2025年7月26日土曜日

THE DIALOG AND SOMETHING OF SCANDINAVIA 北欧記録

THE DIALOG AND SOMETHING OF SCANDINAVIA 北欧記録/10 years later

 先日来、何回か登場しているcommon houseという本屋を経営するお二人は、10 year laterという名義でZINEを作成しており、先日お店に伺った際に購入した。旅行記は臨場感があってオモシロく、何よりお二人の人柄を感じるような文章がZINEならではだと感じた。
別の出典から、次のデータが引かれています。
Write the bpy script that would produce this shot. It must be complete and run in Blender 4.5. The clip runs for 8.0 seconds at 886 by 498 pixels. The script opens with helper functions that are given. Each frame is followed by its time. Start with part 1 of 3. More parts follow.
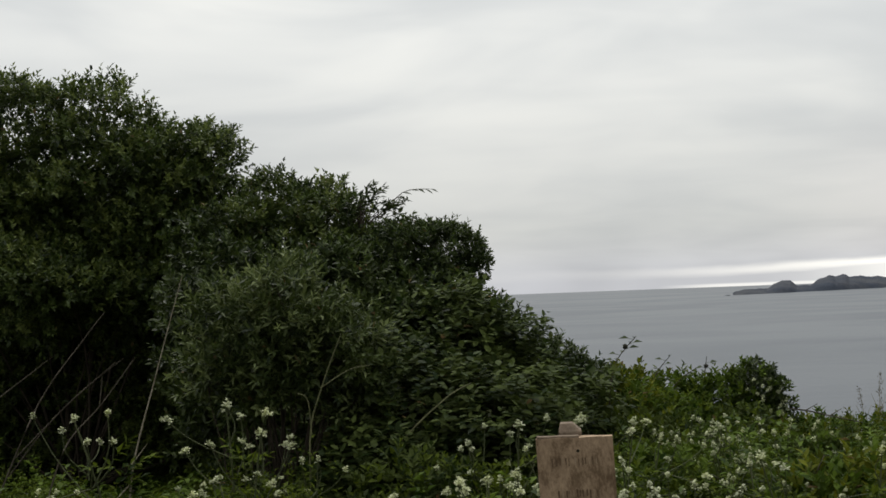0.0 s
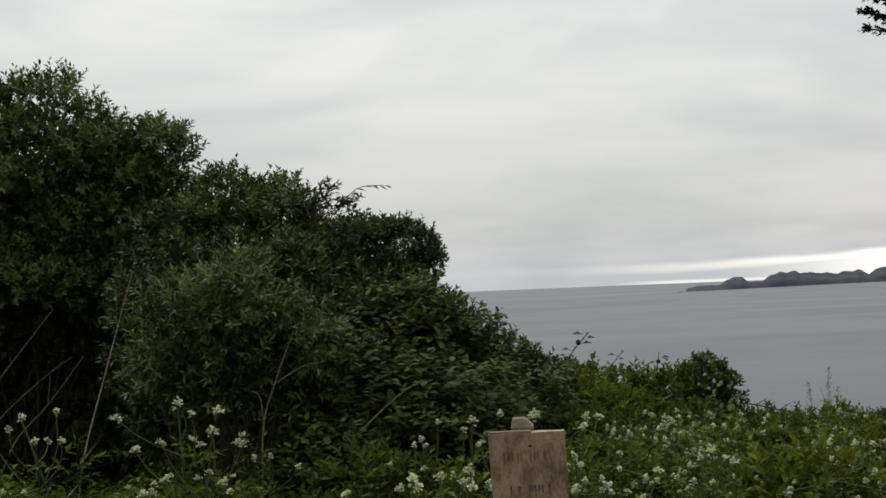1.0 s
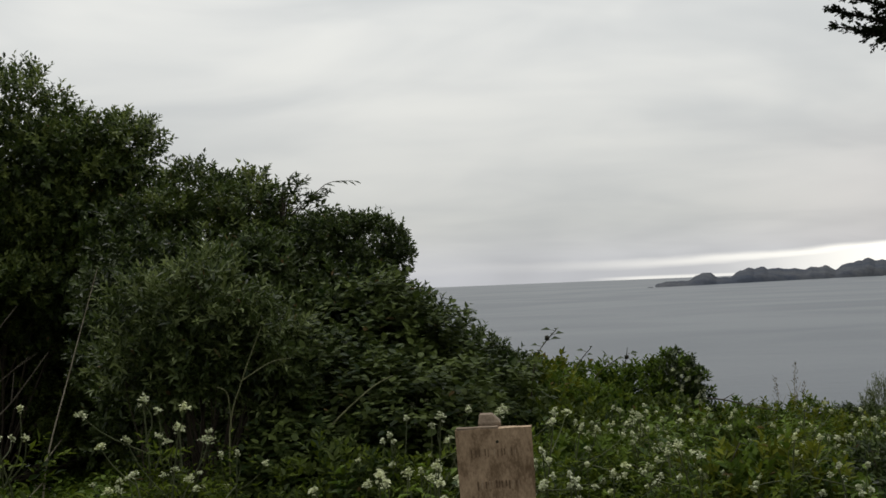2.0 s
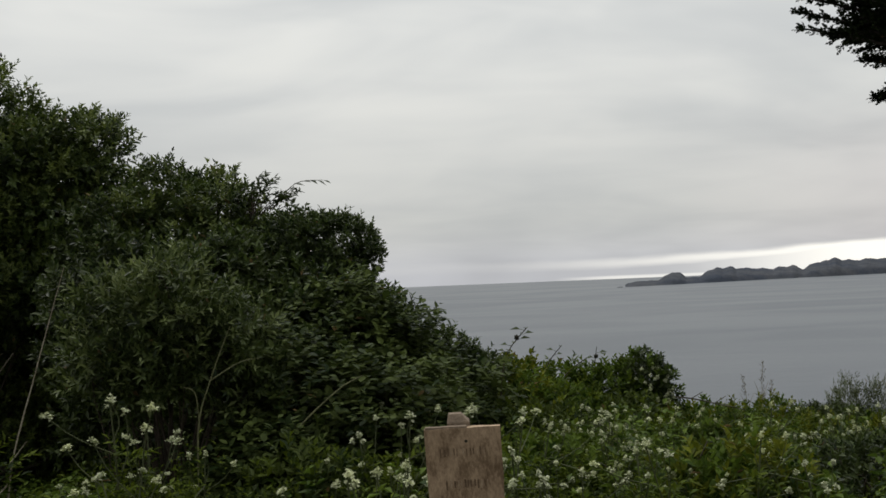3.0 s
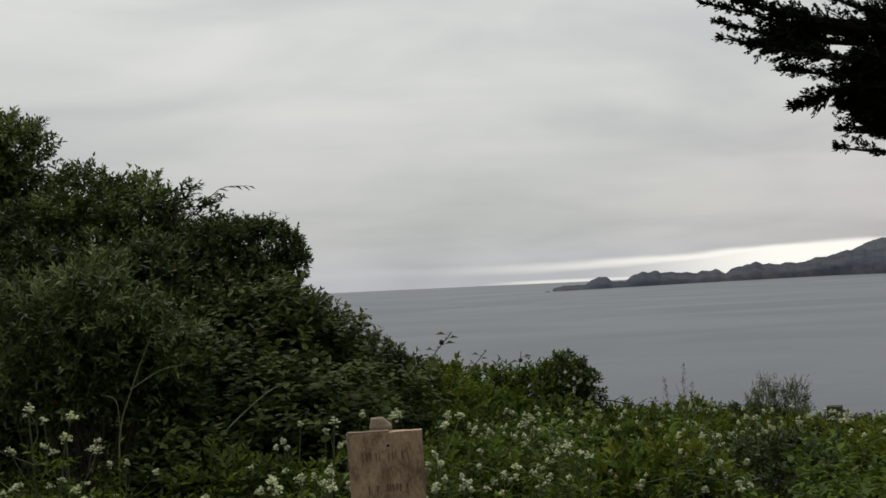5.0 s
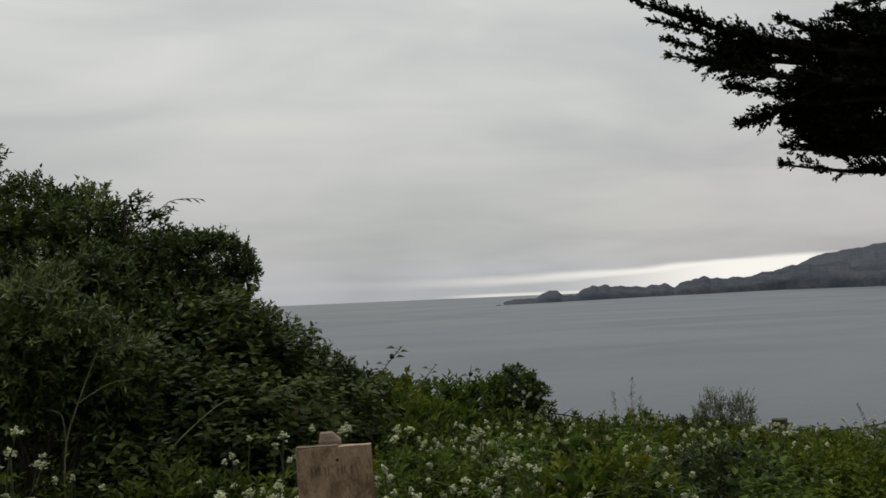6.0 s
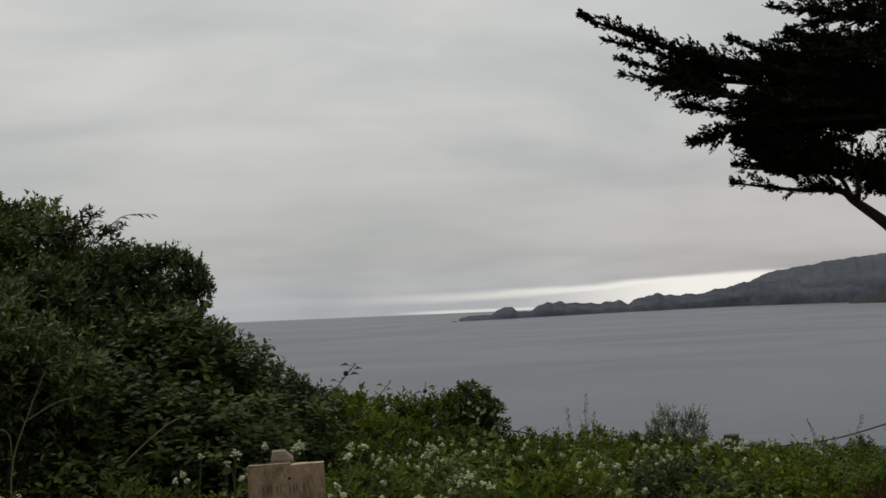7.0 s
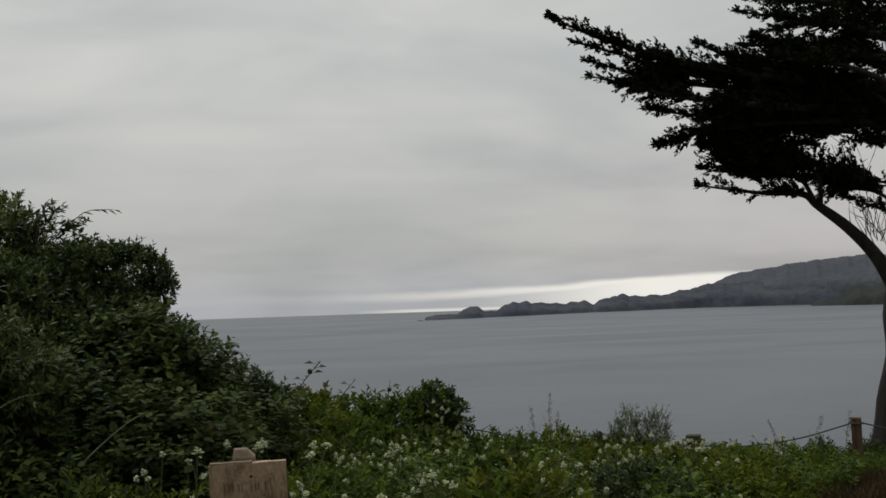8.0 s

 2023年6月に訪れた北欧三カ国(フィンランド、デンマーク、スウェーデン)の旅行について、日記形式で綴られている。旅行記のZINEというと、カラー写真もりもりで、その横に軽くテキストが添えられている、みたいなイメージを持っていた。しかし、本著はむしろその逆で、文字でびっしり埋まっており、たまに写真という構成。活字中毒者としては、最高だった。また、リソグラフ印刷による独特のざらりとしたテクスチャーが、プライベートな旅情と絶妙に噛み合っていて、「自分もリソグラフで何か作ってみたい」と思わされた。

 最大の特徴は二人で書いている点だ。同じ一日でも、それぞれ別の視点で日記を書いており、これが新鮮だった。読み進めるうちに、同じ一日の描写の違いから、それぞれのキャラクターが浮き彫りになっていく様が興味深かった。当たり前だが、同じものを見たり、食べたりしていても、それぞれ感じ入るものは異なるし、ときに重なることだってある。こうした二重の視点によって、二人の旅がより立体的に浮かび上がってくるのだ。

 旅行にいく場合、そこで何を大事にするかの価値観はそれぞれだ。二人はわかりやすい観光地にいくというよりも、その街の生活に身をおいて体験することに重きを置いている。私もどちらかと言えば二人のスタンスに近く、卒業旅行でヨーロッパに訪れた際、その価値観ですれ違い、気まずくなったことを思い出した。

 旅行記ではあるが、単純な記録というよりも、旅行を通じて何を思い、何を考えるか、にウェイトが置かれている点も読み応えがあった。今は本屋を経営されているが、本著を作ったタイミングでは二人で何かを模索している最中だったようだ。巻末にあるポッドキャスト的な二人の会話の文字起こしは、三十代になると抱える「自分は何者で、どうやって生きていくのか」という問いに真摯に向き合っていて興味深かった。

 また、このタイミングで読むとSayakaさんによる以下のラインが刺さった。エコーチャンバーありきの今の社会において、少しでも気を抜いていると自分の世界に凝り固まり、偏った見方をしてしまう。そんなとき、旅行は自分の世界、見識を広げる貴重な行為だなと改めて考えさせられた。こうも暑いと家にばかりいがちだけども、書を捨てよ町へ出よう!(クーラーの効いた自室より)

自分の今いる場所だけが世界ではないこと、自分とは違う色んな人がいること、色んな暮らしがあること、色んな文化や言葉や慣習があること、知らない場所や言葉に心細さや苦労を味わうこと、人それぞれの喜びや悲しみやストーリーがあるということ。人生の中でそれらを知っていくことは、自分という人間を作っていく中でとても大きいことなんだろうと思う。